For the 2016–17 season, Grigg signed with HV71 in the Swedish Women's Hockey League (SDHL).

===Career statistics===
| | | Regular season | | Playoffs | | | | | | | | |
| Season | Team | League | GP | G | A | Pts | PIM | GP | G | A | Pts | PIM |
| 2010–11 | Oakville Hornets | Prov. WHL | 36 | 10 | 6 | 16 | 30 | 3 | 0 | 0 | 0 | 2 |
| 2011–12 | RIT Tigers | ECAC West | 30 | 8 | 14 | 22 | 8 | — | — | — | — | — |
| 2012–13 | RIT Tigers | CHA | 36 | 2 | 12 | 14 | 10 | — | — | — | — | — |
| 2013–14 | RIT Tigers | CHA | 38 | 3 | 18 | 21 | 12 | — | — | — | — | — |
| 2014–15 | RIT Tigers | CHA | 39 | 7 | 11 | 18 | 14 | — | — | — | — | — |
| 2015–16 | Buffalo Beauts | NWHL | 15 | 0 | 2 | 2 | 6 | 5 | 0 | 1 | 1 | 6 |
| 2016–17 | HV71 | SDHL | 33 | 8 | 10 | 18 | 8 | 6 | 0 | 1 | 1 | 0 |
| 2017–18 | Markham Thunder | CWHL | 28 | 0 | 5 | 5 | 6 | 3 | 0 | 0 | 0 | 0 |
| NCAA D1 totals | 113 | 12 | 41 | 53 | 36 | – | – | – | – | – | | |
Sources:

===Awards and honours===

| Award | Year |  |
CWHL
| Clarkson Cup Champion | 2018 |  |
SDHL
| Swedish Championship Silver Medal | 2017 |  |
RIT Tigers
| All-CHA Second Team | 2013–14 |  |
| CHA Championship All-Tournament Team | 2014 |
2015
| CHA Player of the Week | Week of March 10, 2014 |  |
Week of March 2, 2015
| CHA Best Defensive Forward | 2014–15 |  |
| CHA All-Academic | 2014–15 |  |

==Inline hockey==
Grigg began playing inline hockey at age 10.
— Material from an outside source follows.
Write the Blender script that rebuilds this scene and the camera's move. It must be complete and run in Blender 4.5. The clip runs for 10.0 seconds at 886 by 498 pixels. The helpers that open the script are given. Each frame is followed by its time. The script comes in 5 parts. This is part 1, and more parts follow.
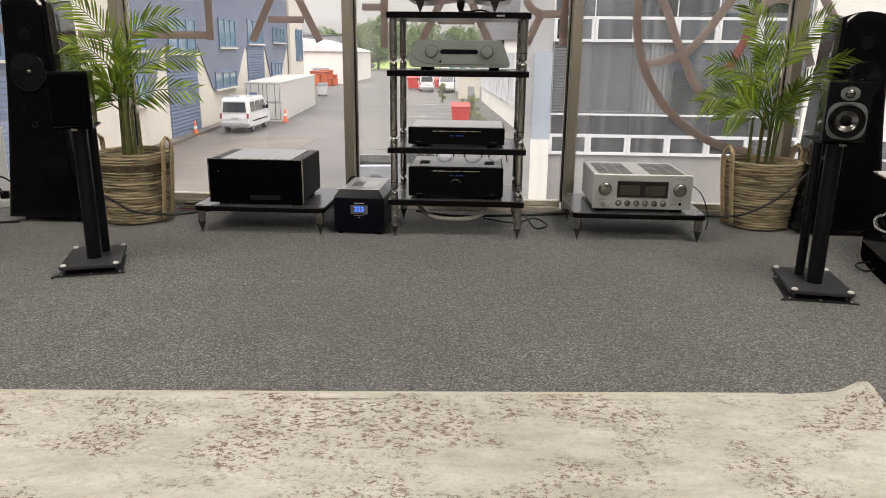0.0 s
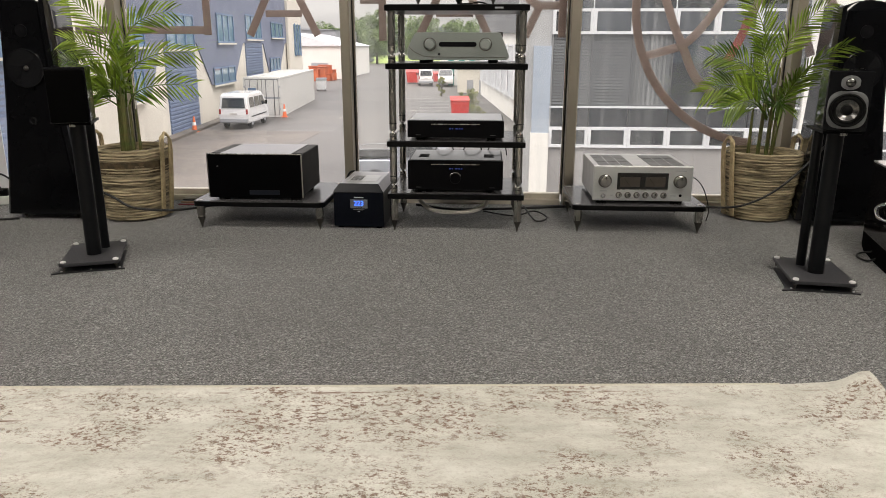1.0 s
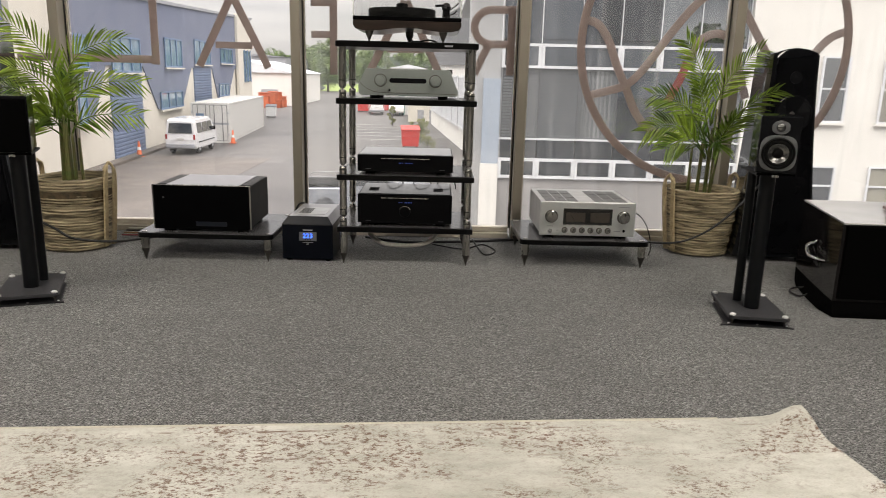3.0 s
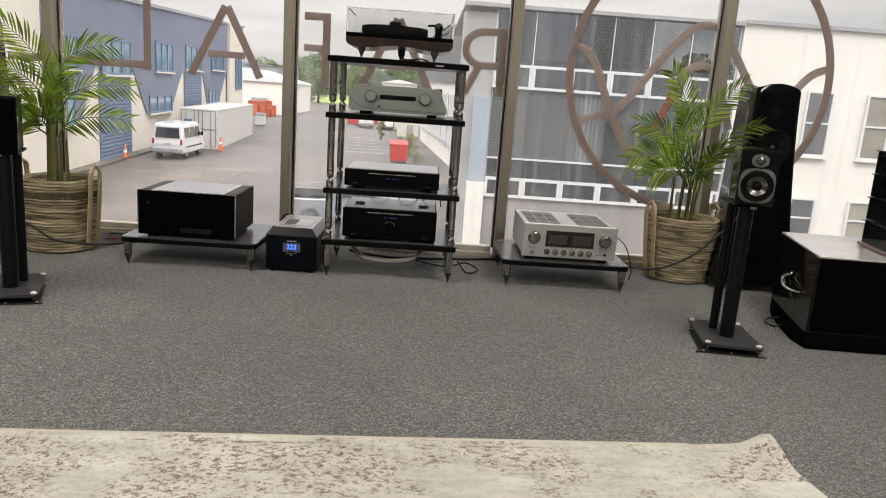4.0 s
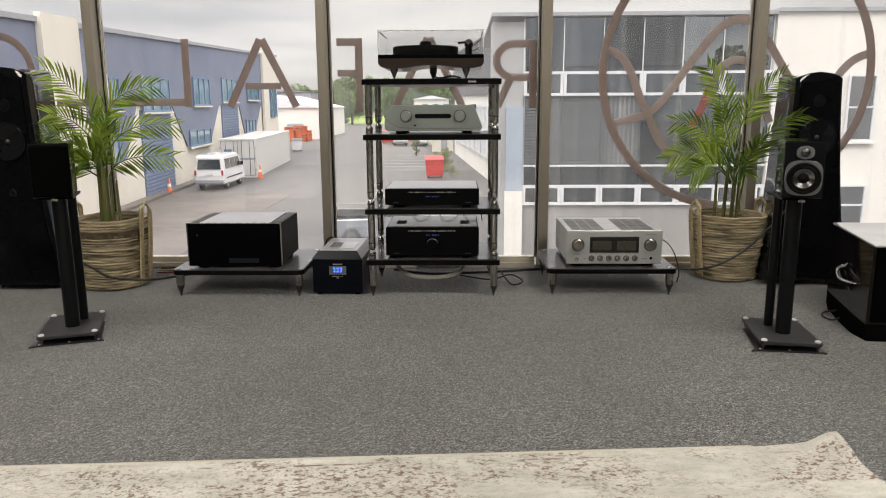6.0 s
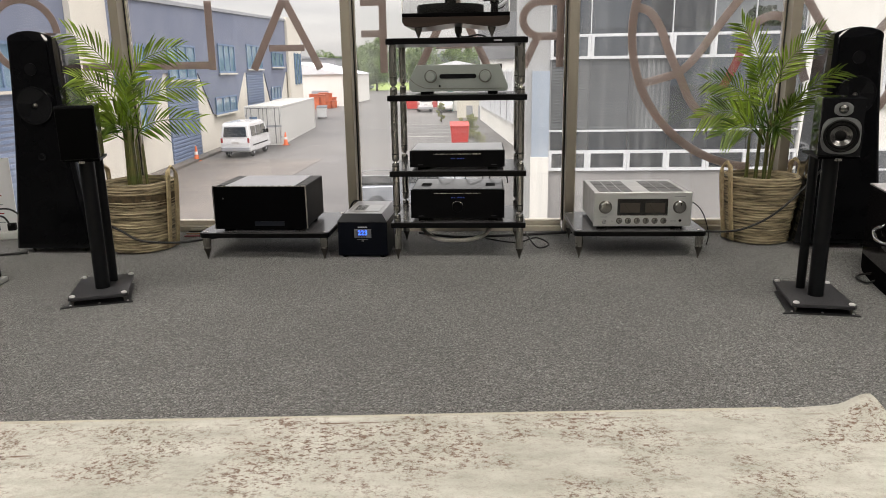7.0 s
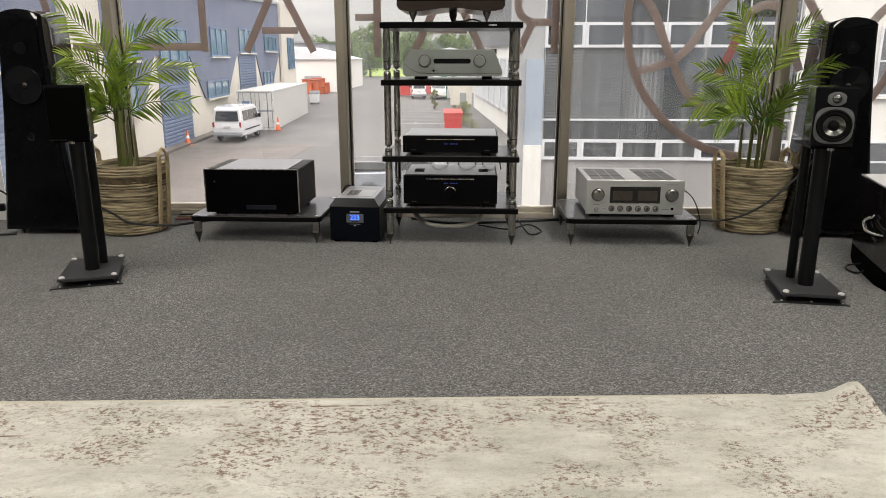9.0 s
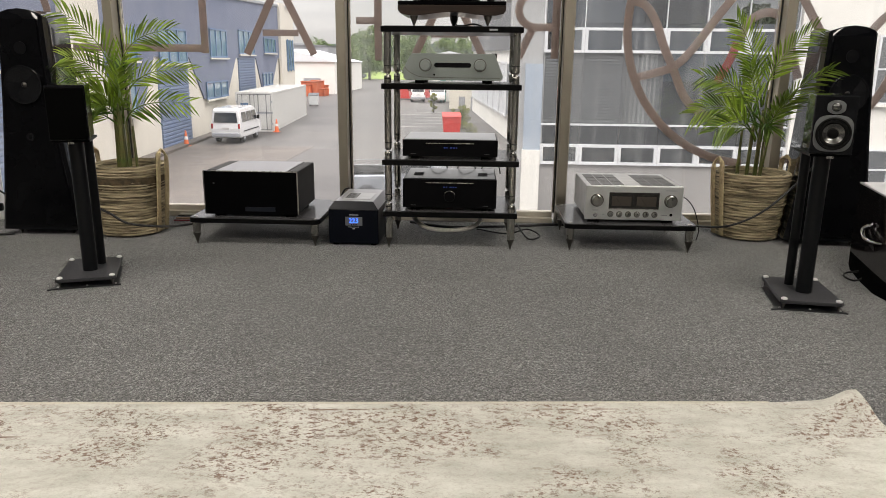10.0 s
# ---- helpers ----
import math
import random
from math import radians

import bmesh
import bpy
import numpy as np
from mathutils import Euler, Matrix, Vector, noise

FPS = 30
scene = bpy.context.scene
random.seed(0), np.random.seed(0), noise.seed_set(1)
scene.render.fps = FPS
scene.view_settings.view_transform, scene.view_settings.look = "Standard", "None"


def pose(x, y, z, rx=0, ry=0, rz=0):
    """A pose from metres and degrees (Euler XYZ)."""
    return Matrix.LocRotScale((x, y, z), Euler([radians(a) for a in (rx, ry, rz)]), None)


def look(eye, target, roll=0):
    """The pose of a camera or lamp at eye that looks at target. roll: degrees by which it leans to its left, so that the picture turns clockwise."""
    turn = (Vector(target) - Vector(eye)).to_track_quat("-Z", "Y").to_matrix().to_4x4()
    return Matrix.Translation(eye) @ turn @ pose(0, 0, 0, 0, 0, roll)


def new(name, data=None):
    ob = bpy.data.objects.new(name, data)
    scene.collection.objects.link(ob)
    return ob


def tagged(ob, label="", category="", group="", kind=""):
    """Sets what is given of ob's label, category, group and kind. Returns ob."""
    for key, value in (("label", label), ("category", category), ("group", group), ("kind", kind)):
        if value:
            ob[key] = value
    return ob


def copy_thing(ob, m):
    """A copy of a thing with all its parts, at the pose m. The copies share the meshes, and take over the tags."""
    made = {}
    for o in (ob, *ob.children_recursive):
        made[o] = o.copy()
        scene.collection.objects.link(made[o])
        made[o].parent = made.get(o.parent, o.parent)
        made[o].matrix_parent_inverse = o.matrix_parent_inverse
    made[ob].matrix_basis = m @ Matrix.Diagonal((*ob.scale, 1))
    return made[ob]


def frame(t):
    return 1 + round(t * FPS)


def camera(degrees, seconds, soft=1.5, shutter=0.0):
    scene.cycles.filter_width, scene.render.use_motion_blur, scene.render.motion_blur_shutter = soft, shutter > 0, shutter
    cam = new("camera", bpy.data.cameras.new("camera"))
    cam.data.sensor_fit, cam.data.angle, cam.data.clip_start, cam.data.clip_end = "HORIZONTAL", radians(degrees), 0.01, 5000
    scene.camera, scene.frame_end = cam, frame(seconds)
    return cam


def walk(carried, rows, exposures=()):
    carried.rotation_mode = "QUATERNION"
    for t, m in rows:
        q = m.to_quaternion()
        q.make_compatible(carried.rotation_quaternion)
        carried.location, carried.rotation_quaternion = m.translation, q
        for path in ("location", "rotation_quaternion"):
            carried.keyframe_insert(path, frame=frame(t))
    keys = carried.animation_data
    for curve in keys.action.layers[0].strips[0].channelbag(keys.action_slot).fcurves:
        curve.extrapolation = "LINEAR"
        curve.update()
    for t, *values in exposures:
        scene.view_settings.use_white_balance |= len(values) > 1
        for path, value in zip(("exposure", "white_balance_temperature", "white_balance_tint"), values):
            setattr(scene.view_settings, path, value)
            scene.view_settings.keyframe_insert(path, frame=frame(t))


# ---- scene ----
cam = camera(63.0, 10.0, soft=0.7, shutter=0.5)
PATH = [
    (0, (0.0530, -0.0180, 0.8290), (-0.0580, 1.9080, 0.2990), 0.60),
    (0.5, (0.0530, -0.0140, 0.8270), (-0.0590, 1.9090, 0.2920), 0.40),
    (1, (0.0540, -0.0140, 0.8240), (-0.0580, 1.9070, 0.2790), 0.10),
    (1.5, (0.0560, -0.0100, 0.8250), (-0.0480, 1.9080, 0.2700), -0.20),
    (2, (0.0540, -0.0100, 0.8230), (-0.0320, 1.9120, 0.2770), -0.30),
    (2.5, (0.0640, -0.0340, 0.8460), (0.0060, 1.9020, 0.3490), -0.30),
    (2.7, (0.0575, -0.0273, 0.8493), (0.0380, 1.9110, 0.3692), 0.12),
    (3.8, (0.0570, -0.0410, 0.8597), (0.1326, 1.9098, 0.4196), 3.90),
    (4, (0.0600, -0.0500, 0.8630), (0.1280, 1.9030, 0.4400), 4.10),
    (4.2, (0.0675, -0.0452, 0.8765), (0.1282, 1.9102, 0.4631), 3.90),
    (4.5, (0.0470, -0.0450, 0.8620), (0.0710, 1.9140, 0.4580), 3.30),
    (4.8, (0.0582, -0.0496, 0.8762), (0.0460, 1.9028, 0.4264), 1.59),
    (5, (0.0430, -0.0640, 0.8740), (0.0780, 1.8840, 0.4210), 2.60),
    (5.3, (0.0542, -0.0750, 0.8847), (0.1025, 1.8826, 0.4867), 1.18),
    (5.5, (0.0595, -0.0648, 0.8940), (0.0620, 1.8987, 0.5128), -0.85),
    (5.7, (0.0739, -0.0735, 0.8819), (0.0156, 1.8893, 0.5128), -1.06),
    (6, (0.0500, -0.0620, 0.8740), (0.0020, 1.8990, 0.4820), -0.30),
    (6.2, (0.0441, -0.0546, 0.8713), (-0.0176, 1.9029, 0.4559), -0.39),
    (7.3, (0.0509, -0.0457, 0.8432), (-0.0730, 1.8927, 0.3530), -0.86),
    (7.5, (0.0500, -0.0460, 0.8420), (-0.0700, 1.8890, 0.3500), -0.90),
    (8, (0.0500, -0.0440, 0.8440), (-0.0610, 1.8890, 0.3420), -0.60),
    (8.5, (0.0490, -0.0430, 0.8410), (-0.0530, 1.8890, 0.3320), -0.30),
    (9, (0.0480, -0.0450, 0.8400), (-0.0470, 1.8860, 0.3270), 0.00),
    (9.5, (0.0450, -0.0440, 0.8370), (-0.0440, 1.8880, 0.3260), 0.30),
    (10, (0.0420, -0.0440, 0.8420), (-0.0460, 1.8900, 0.3380), 0.60),
]
walk(cam, [(t, look(eye, target, roll)) for t, eye, target, roll in PATH],
     [(0, 1.22, 7000, 11), (10, 1.22, 6880, 10)])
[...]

Grigg joined the Canadian women's senior inline hockey team in 2012, capturing a gold medal at the World Championships. With Canada's inline team, she was their scoring leader at the 2016 FIRS World Inline Hockey Championships in Asiago, logging ten points. Of note, she ranked fifth overall among all female competitors

In addition, Grigg served as an assistant coach for the Canadian women's national under-19 inline hockey team that competed in the junior women's tournament at the 2014 FIRS World Inline Hockey Championships in Toulouse, France.